— WHAT YOU NEED TO DO —
Check each line of the entries below for the string "that"; copy every line where it appears.
>> start TASK DATA
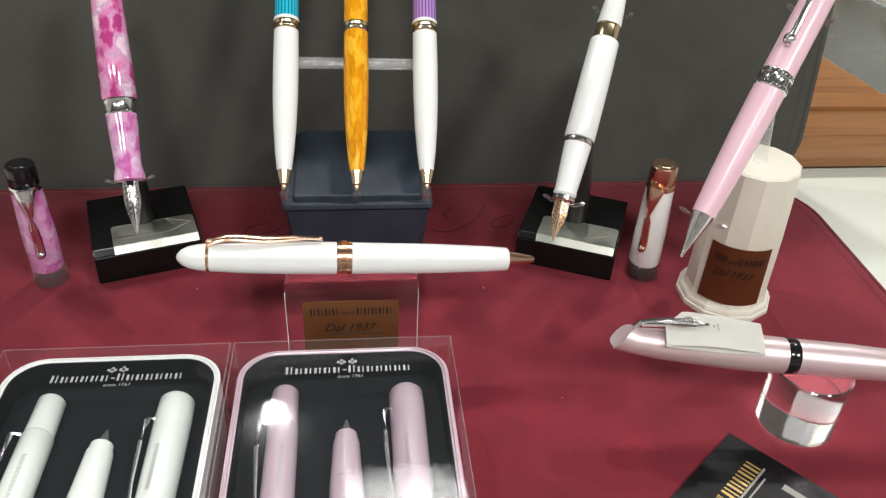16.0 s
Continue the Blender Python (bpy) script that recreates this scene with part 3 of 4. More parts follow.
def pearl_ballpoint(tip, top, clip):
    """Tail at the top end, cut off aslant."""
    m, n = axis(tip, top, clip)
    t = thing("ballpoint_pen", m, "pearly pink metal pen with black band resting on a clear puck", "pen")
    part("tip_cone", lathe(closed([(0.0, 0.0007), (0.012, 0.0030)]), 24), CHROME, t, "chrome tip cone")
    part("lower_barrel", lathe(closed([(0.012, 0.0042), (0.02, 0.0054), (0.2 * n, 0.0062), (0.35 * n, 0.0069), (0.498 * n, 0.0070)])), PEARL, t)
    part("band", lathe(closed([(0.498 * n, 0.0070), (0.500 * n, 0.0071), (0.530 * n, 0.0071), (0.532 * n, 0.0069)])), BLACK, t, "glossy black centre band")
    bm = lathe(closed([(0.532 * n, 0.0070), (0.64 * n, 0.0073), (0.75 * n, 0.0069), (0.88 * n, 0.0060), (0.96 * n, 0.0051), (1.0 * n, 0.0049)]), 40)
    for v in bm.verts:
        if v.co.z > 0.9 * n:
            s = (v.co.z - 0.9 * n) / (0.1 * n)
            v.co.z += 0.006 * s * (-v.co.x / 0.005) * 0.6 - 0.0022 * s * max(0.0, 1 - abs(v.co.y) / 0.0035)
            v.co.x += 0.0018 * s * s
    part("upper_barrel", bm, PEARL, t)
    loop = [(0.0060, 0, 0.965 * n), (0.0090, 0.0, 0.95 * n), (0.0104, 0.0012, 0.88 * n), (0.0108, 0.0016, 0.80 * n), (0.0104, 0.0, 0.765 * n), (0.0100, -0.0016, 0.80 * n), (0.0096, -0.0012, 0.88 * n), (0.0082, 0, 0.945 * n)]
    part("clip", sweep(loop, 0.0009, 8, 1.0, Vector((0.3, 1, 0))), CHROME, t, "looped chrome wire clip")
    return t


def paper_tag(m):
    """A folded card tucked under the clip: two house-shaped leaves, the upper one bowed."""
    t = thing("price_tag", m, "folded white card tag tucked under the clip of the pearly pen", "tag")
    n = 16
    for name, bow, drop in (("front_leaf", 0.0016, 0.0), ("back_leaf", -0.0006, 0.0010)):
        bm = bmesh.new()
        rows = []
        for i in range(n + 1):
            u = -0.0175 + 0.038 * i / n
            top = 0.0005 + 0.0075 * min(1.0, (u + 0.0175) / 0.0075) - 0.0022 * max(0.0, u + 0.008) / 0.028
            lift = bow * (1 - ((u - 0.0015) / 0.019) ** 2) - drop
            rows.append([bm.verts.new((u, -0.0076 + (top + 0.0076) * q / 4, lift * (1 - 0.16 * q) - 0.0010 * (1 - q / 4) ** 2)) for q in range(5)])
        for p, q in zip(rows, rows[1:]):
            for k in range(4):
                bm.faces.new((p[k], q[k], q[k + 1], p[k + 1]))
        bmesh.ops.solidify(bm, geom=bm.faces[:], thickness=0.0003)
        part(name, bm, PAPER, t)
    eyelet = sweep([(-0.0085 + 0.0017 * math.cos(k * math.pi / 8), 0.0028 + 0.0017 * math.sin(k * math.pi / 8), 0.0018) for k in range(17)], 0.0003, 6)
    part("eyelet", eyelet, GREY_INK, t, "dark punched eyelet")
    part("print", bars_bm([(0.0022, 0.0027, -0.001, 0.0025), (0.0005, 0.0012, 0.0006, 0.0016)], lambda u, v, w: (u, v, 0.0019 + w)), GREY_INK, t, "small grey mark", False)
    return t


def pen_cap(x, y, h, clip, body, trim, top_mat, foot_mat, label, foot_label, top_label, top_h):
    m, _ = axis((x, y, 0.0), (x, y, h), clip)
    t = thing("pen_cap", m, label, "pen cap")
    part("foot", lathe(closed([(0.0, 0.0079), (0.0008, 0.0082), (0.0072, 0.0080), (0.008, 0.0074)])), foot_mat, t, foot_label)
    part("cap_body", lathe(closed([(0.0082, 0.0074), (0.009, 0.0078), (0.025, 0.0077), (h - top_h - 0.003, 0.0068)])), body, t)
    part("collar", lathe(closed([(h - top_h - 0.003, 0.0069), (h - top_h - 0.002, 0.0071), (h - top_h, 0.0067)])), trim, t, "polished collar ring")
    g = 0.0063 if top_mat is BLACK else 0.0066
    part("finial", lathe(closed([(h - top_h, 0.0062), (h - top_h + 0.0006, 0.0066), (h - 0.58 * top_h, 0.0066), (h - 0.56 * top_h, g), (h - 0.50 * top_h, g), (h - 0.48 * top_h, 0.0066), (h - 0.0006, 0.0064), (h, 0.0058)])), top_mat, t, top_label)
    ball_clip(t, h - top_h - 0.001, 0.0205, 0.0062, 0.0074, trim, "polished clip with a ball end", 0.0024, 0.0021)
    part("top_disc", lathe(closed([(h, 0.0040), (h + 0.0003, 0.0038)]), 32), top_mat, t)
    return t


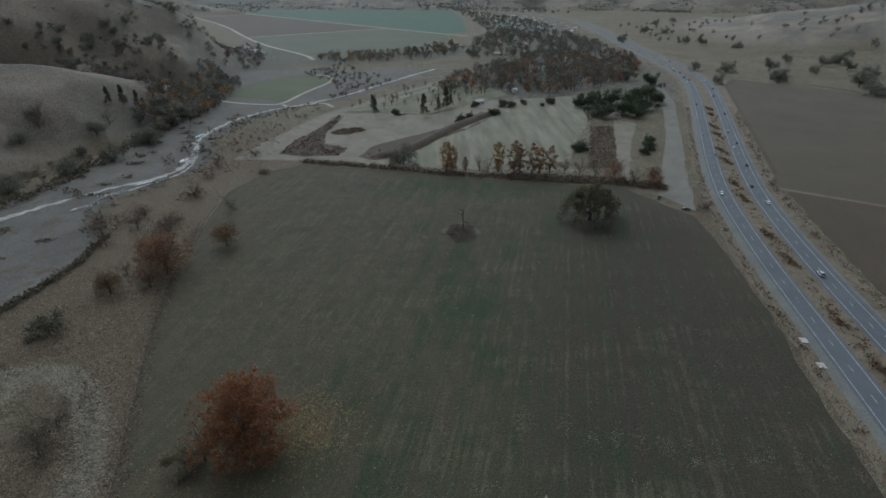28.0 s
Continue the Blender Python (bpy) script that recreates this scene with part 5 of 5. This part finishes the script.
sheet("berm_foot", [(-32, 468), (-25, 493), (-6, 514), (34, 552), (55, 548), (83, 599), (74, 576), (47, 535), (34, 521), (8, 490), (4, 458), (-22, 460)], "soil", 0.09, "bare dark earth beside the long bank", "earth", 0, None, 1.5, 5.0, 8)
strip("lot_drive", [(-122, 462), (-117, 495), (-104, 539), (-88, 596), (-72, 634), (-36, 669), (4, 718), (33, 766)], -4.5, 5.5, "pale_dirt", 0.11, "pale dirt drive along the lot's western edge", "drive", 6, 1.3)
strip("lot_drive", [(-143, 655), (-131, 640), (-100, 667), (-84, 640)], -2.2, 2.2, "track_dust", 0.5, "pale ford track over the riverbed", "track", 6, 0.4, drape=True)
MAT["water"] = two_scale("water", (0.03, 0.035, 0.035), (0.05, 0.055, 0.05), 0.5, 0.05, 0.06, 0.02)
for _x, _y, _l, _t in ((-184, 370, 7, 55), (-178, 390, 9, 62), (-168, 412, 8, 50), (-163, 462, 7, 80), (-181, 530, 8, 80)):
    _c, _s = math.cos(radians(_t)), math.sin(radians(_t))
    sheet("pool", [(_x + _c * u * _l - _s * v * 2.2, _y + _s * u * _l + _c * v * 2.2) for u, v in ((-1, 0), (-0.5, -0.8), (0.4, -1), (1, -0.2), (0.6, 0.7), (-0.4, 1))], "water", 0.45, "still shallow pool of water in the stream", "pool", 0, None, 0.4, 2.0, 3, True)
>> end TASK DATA
— RESULT OF THE TASK —
Continue the Blender Python (bpy) script that recreates this scene with part 3 of 4. More parts follow.
Continue the Blender Python (bpy) script that recreates this scene with part 5 of 5. This part finishes the script.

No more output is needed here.